__Task to carry out__:
Select, from the material below, each line with "roll" in it.

__Given information__:
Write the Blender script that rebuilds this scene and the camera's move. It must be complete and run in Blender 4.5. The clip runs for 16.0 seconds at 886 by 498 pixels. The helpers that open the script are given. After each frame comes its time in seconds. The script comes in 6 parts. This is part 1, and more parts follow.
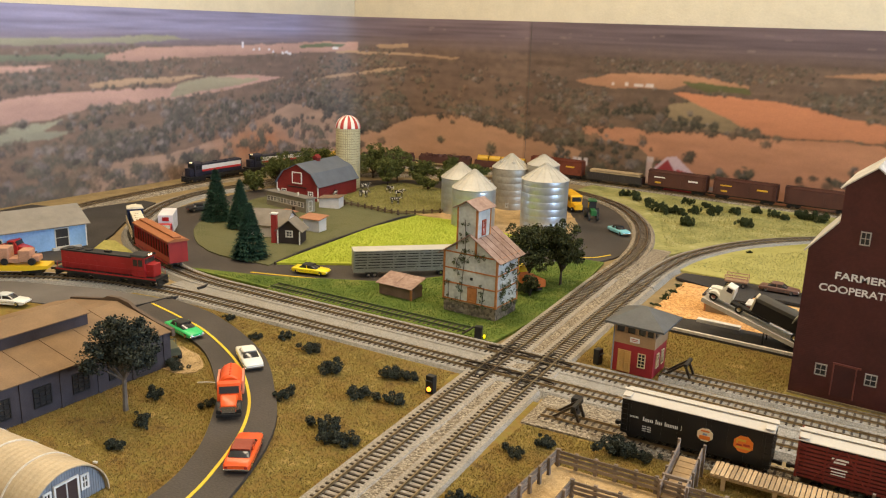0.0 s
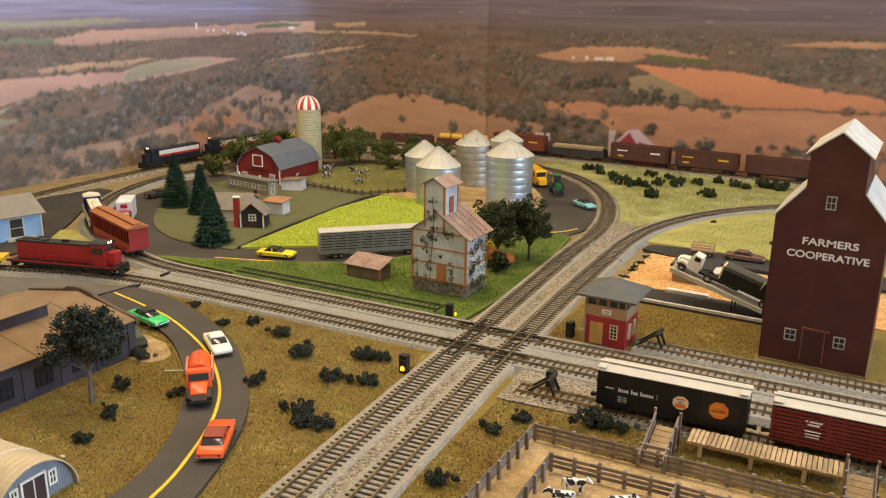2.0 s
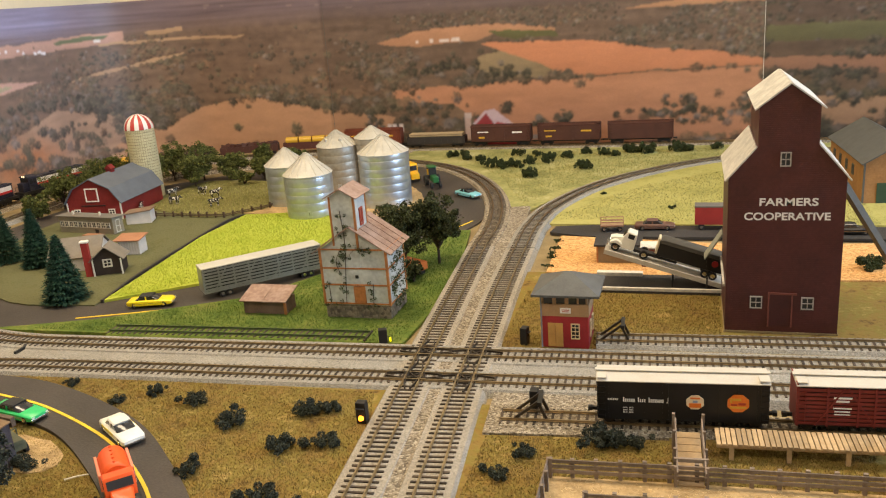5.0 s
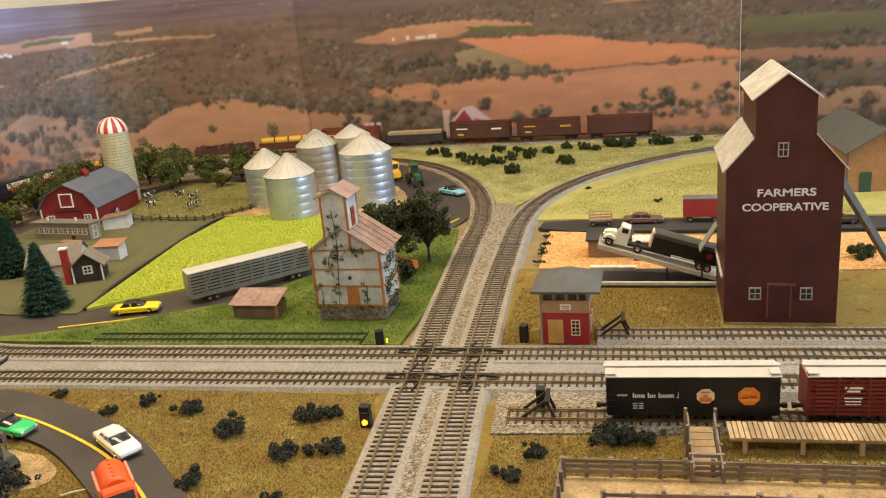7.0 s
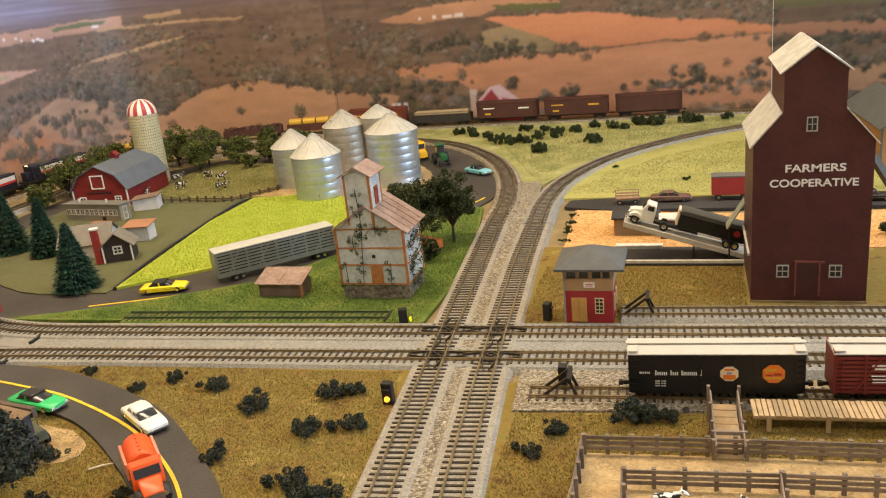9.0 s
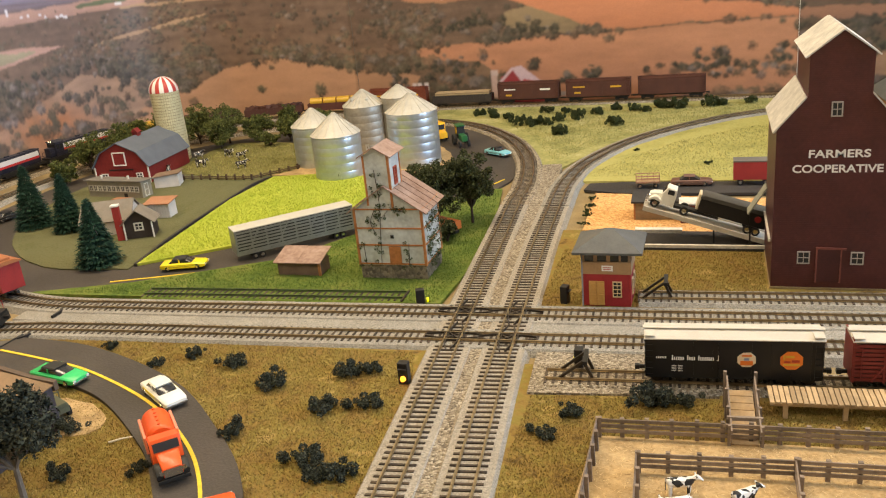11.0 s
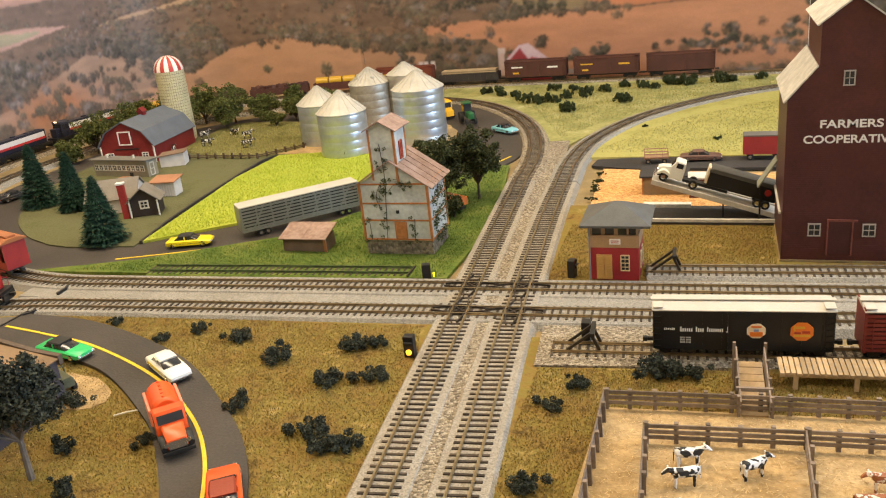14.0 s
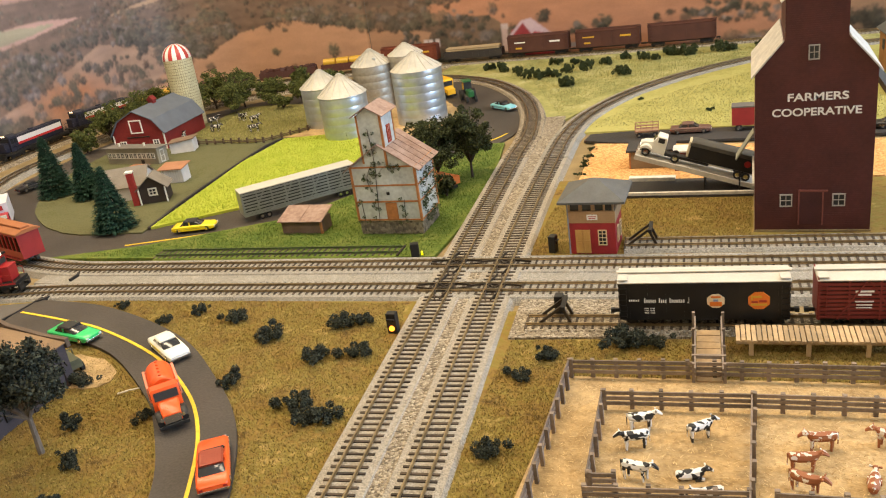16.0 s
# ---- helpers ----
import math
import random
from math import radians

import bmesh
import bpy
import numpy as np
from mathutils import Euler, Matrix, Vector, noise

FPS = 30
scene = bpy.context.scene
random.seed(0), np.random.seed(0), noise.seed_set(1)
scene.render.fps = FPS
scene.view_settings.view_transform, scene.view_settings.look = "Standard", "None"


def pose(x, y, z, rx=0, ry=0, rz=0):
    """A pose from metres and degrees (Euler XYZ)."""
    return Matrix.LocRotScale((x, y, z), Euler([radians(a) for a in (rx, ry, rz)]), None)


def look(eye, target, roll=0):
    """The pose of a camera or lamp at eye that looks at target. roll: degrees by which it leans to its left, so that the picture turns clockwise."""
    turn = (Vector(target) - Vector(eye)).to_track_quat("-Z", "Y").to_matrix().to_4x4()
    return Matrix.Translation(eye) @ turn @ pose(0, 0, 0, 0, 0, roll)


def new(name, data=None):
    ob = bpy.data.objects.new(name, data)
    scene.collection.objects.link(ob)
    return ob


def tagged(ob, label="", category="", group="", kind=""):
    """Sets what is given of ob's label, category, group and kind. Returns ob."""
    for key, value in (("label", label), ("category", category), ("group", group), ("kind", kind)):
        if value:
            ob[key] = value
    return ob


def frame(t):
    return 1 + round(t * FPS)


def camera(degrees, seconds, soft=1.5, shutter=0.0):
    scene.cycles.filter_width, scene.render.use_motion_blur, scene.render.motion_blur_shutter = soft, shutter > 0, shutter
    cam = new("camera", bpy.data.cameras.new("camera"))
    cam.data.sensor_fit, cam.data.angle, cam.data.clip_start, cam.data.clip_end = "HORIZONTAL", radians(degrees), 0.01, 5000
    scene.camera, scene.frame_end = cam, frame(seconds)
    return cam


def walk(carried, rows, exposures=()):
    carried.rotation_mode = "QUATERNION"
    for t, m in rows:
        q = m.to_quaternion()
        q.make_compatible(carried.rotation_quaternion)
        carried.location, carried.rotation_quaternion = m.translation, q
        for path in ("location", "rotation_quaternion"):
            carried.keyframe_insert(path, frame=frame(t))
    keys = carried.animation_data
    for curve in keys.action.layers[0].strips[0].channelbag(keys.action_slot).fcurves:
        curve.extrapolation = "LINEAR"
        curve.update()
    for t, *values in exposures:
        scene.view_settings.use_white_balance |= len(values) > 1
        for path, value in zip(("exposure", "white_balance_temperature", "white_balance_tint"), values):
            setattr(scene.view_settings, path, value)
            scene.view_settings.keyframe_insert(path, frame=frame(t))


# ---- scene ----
PATH = [
    (0, (0.455, -0.809, 0.394), (-0.582, 0.821, -0.122), 1.8),
    (0.5, (0.462, -0.807, 0.402), (-0.554, 0.835, -0.119), 0.1),
    (1, (0.468, -0.801, 0.387), (-0.514, 0.856, -0.154), -0.5),
    (1.5, (0.444, -0.804, 0.383), (-0.518, 0.858, -0.173), 0.4),
    (2, (0.443, -0.804, 0.387), (-0.511, 0.863, -0.172), 0.7),
    (2.5, (0.441, -0.806, 0.392), (-0.508, 0.865, -0.163), 0.5),
    (3, (0.428, -0.798, 0.392), (-0.498, 0.889, -0.154), -0.3),
    (3.5, (0.391, -0.782, 0.397), (-0.449, 0.957, -0.122), -2.1),
    (4, (0.337, -0.752, 0.389), (-0.393, 1.033, -0.139), -3.2),
    (4.5, (0.287, -0.739, 0.375), (-0.368, 1.064, -0.191), -4.0),
    (4.7, (0.281, -0.735, 0.376), (-0.331, 1.079, -0.205), -4.1),
    (6.8, (0.243, -0.727, 0.375), (-0.241, 1.119, -0.224), -5.0),
    (7, (0.242, -0.726, 0.374), (-0.253, 1.118, -0.223), -5.1),
    (7.5, (0.239, -0.727, 0.373), (-0.283, 1.108, -0.227), -5.5),
    (8, (0.243, -0.724, 0.372), (-0.295, 1.105, -0.234), -6.0),
    (8.5, (0.25, -0.724, 0.373), (-0.296, 1.099, -0.245), -6.3),
    (9, (0.25, -0.724, 0.369), (-0.316, 1.087, -0.262), -6.0),
    (11.5, (0.252, -0.724, 0.369), (-0.364, 1.054, -0.309), -5.9),
    (12, (0.256, -0.721, 0.37), (-0.365, 1.052, -0.316), -6.3),
    (12.5, (0.257, -0.72, 0.366), (-0.367, 1.051, -0.324), -6.4),
    (13, (0.251, -0.722, 0.364), (-0.373, 1.047, -0.329), -6.3),
    (13.5, (0.251, -0.721, 0.362), (-0.374, 1.046, -0.336), -6.2),
    (14, (0.251, -0.72, 0.356), (-0.376, 1.044, -0.347), -6.1),
    (14.5, (0.249, -0.721, 0.35), (-0.387, 1.035, -0.365), -6.0),
    (15, (0.26, -0.72, 0.353), (-0.397, 1.022, -0.377), -6.6),
    (15.5, (0.283, -0.726, 0.36), (-0.399, 1.0, -0.385), -8.0),
    (16, (0.309, -0.738, 0.372), (-0.381, 0.98, -0.384), -8.5),
]
cam = camera(55.8, 16.0, soft=1.15)
walk(cam, [(t, look(eye, target, roll)) for t, eye, target, roll in PATH],
     exposures=[(0, 0.12), (3, 0.09), (4.5, 0.24), (9, 0.27), (12.5, 0.36), (16, 0.44)])

# ---------------------------------------------------------------- light
# a railway layout in a room: warm ceiling panels, a cool window off to the east
world = bpy.data.worlds.new("room_air")
scene.world = world
world.use_nodes = True
world.node_tree.nodes["Background"].inputs[0].default_value = (1.0, 0.9, 0.75, 1)
world.node_tree.nodes["Background"].inputs[1].default_value = 0.04


def area_lamp(name, m, sx, sy, power, color):
    d = bpy.data.lights.new(name, "AREA")
    d.shape, d.size, d.size_y, d.energy, d.color = "RECTANGLE", sx, sy, power, color
    ob = new(name, d)
    ob.matrix_world = m
    return ob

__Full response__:
def look(eye, target, roll=0):
    """The pose of a camera or lamp at eye that looks at target. roll: degrees by which it leans to its left, so that the picture turns clockwise."""
    return Matrix.Translation(eye) @ turn @ pose(0, 0, 0, 0, 0, roll)
walk(cam, [(t, look(eye, target, roll)) for t, eye, target, roll in PATH],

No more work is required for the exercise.